Set task -
Leave out the pictures, and write out exactly the lines from the beginning of the material to the line holding "(2.6, 6.6, 0.12))", that line included, and nothing else.

Dataset content -
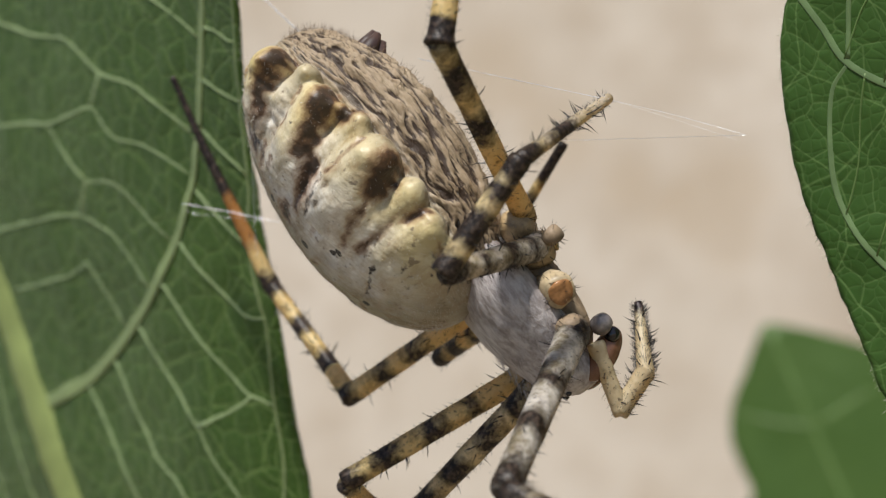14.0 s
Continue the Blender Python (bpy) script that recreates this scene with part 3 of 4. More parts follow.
# the far flank has three small knobs alone
FAR_LOBES = [(6.1, 34, 5.6, 52, 0.80, 0.85, 1.0, 0.2), (4.0, 22, 3.8, 36, 0.65, 0.70, 1.0, 0.2), (1.4, 20, 1.3, 36, 0.35, 0.70, 0.4, 0.4)]
# streaks: start and end along the body and in angle, half width, dark brown, grey-black
STREAKS = [(6.55, 13, 5.85, 33, 0.34, 1.01, 0), (5.85, 33, 5.30, 45, 0.28, 0.95, 0), (5.25, 46, 4.45, 76, 0.29, 0.85, 0), (4.75, 40, 4.15, 68, 0.12, 0.30, 0.45), (4.25, 36, 3.7, 54, 0.10, 0.25, 0.35),
           (3.25, 6, 2.85, 17, 0.40, 1.05, 0), (2.85, 17, 1.80, 34, 0.43, 1.09, 0), (1.80, -4, 2.05, 8, 0.31, 1.01, 0), (1.10, 36, 0.65, 50, 0.34, 0.88, 0), (0.65, 50, 0.30, 64, 0.22, 0.80, 0),
           (0.95, 74, 0.65, 80, 0.29, 0.85, 0), (0.20, 36, -0.30, 58, 0.15, 0.30, 0.60), (-0.30, 34, -0.65, 48, 0.11, 0.30, 0.55), (-1.30, 0, -1.90, 14, 0.45, 1.09, 0), (-1.95, 15, -2.40, 40, 0.15, 0.62, 0.10),
           (-3.60, 14, -3.4, 48, 0.17, 0.65, 0), (-4.0, 2, -3.9, 14, 0.18, 0.90, 0), (7.3, 36, 6.3, 62, 0.22, 0.75, 0), (8.0, 26, 7.5, 44, 0.31, 0.84, 0), (-4.95, 74, -4.5, 44, 0.10, 0.30, 0.85),
           (-5.4, 40, -5.45, 28, 0.07, 0.10, 0.55), (-5.8, 42, -5.9, 30, 0.06, 0.10, 0.55), (-6.2, 44, -6.3, 34, 0.06, 0.10, 0.50), (-5.6, 6, -6.8, 10, 0.16, 0.70, 0.2), (6.0, 56, 5.6, 72, 0.18, 0.60, 0), (2.9, 56, 2.7, 66, 0.11, 0.40, 0.2),
           (0.45, 6, 0.25, 30, 0.10, 0.55, 0), (-3.85, 8, -3.65, 34, 0.10, 0.45, 0), (4.45, 16, 3.5, 46, 0.09, 0.65, 0), (-1.0, 60, -1.3, 70, 0.12, 0.35, 0), (3.9, 60, 3.4, 74, 0.16, 0.55, 0), (-2.5, 42, -2.8, 54, 0.12, 0.5, 0)]
SPOTS = ((0.80, -1.07, 0.20), (-2.2, -0.75, 0.12), (0.75, 1.8, 0.19), (0.46, -5.2, 0.17), (-2.3, -5.0, 0.15), (2.25, -2.55, 0.15), (2.65, -2.72, 0.16), (2.85, -2.55, 0.10), (2.5, -2.9, 0.09), (-1.5, -2.2, 0.10), (1.9, 4.3, 0.09), (2.6, 6.6, 0.12))


# the abdomen turns about a place on its near flank, on which the lens is focused
FOCUS = Vector((3.0, -1.0, 2.5))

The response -
14.0 s
Continue the Blender Python (bpy) script that recreates this scene with part 3 of 4. More parts follow.
# the far flank has three small knobs alone
FAR_LOBES = [(6.1, 34, 5.6, 52, 0.80, 0.85, 1.0, 0.2), (4.0, 22, 3.8, 36, 0.65, 0.70, 1.0, 0.2), (1.4, 20, 1.3, 36, 0.35, 0.70, 0.4, 0.4)]
# streaks: start and end along the body and in angle, half width, dark brown, grey-black
STREAKS = [(6.55, 13, 5.85, 33, 0.34, 1.01, 0), (5.85, 33, 5.30, 45, 0.28, 0.95, 0), (5.25, 46, 4.45, 76, 0.29, 0.85, 0), (4.75, 40, 4.15, 68, 0.12, 0.30, 0.45), (4.25, 36, 3.7, 54, 0.10, 0.25, 0.35),
           (3.25, 6, 2.85, 17, 0.40, 1.05, 0), (2.85, 17, 1.80, 34, 0.43, 1.09, 0), (1.80, -4, 2.05, 8, 0.31, 1.01, 0), (1.10, 36, 0.65, 50, 0.34, 0.88, 0), (0.65, 50, 0.30, 64, 0.22, 0.80, 0),
           (0.95, 74, 0.65, 80, 0.29, 0.85, 0), (0.20, 36, -0.30, 58, 0.15, 0.30, 0.60), (-0.30, 34, -0.65, 48, 0.11, 0.30, 0.55), (-1.30, 0, -1.90, 14, 0.45, 1.09, 0), (-1.95, 15, -2.40, 40, 0.15, 0.62, 0.10),
           (-3.60, 14, -3.4, 48, 0.17, 0.65, 0), (-4.0, 2, -3.9, 14, 0.18, 0.90, 0), (7.3, 36, 6.3, 62, 0.22, 0.75, 0), (8.0, 26, 7.5, 44, 0.31, 0.84, 0), (-4.95, 74, -4.5, 44, 0.10, 0.30, 0.85),
           (-5.4, 40, -5.45, 28, 0.07, 0.10, 0.55), (-5.8, 42, -5.9, 30, 0.06, 0.10, 0.55), (-6.2, 44, -6.3, 34, 0.06, 0.10, 0.50), (-5.6, 6, -6.8, 10, 0.16, 0.70, 0.2), (6.0, 56, 5.6, 72, 0.18, 0.60, 0), (2.9, 56, 2.7, 66, 0.11, 0.40, 0.2),
           (0.45, 6, 0.25, 30, 0.10, 0.55, 0), (-3.85, 8, -3.65, 34, 0.10, 0.45, 0), (4.45, 16, 3.5, 46, 0.09, 0.65, 0), (-1.0, 60, -1.3, 70, 0.12, 0.35, 0), (3.9, 60, 3.4, 74, 0.16, 0.55, 0), (-2.5, 42, -2.8, 54, 0.12, 0.5, 0)]
SPOTS = ((0.80, -1.07, 0.20), (-2.2, -0.75, 0.12), (0.75, 1.8, 0.19), (0.46, -5.2, 0.17), (-2.3, -5.0, 0.15), (2.25, -2.55, 0.15), (2.65, -2.72, 0.16), (2.85, -2.55, 0.10), (2.5, -2.9, 0.09), (-1.5, -2.2, 0.10), (1.9, 4.3, 0.09), (2.6, 6.6, 0.12))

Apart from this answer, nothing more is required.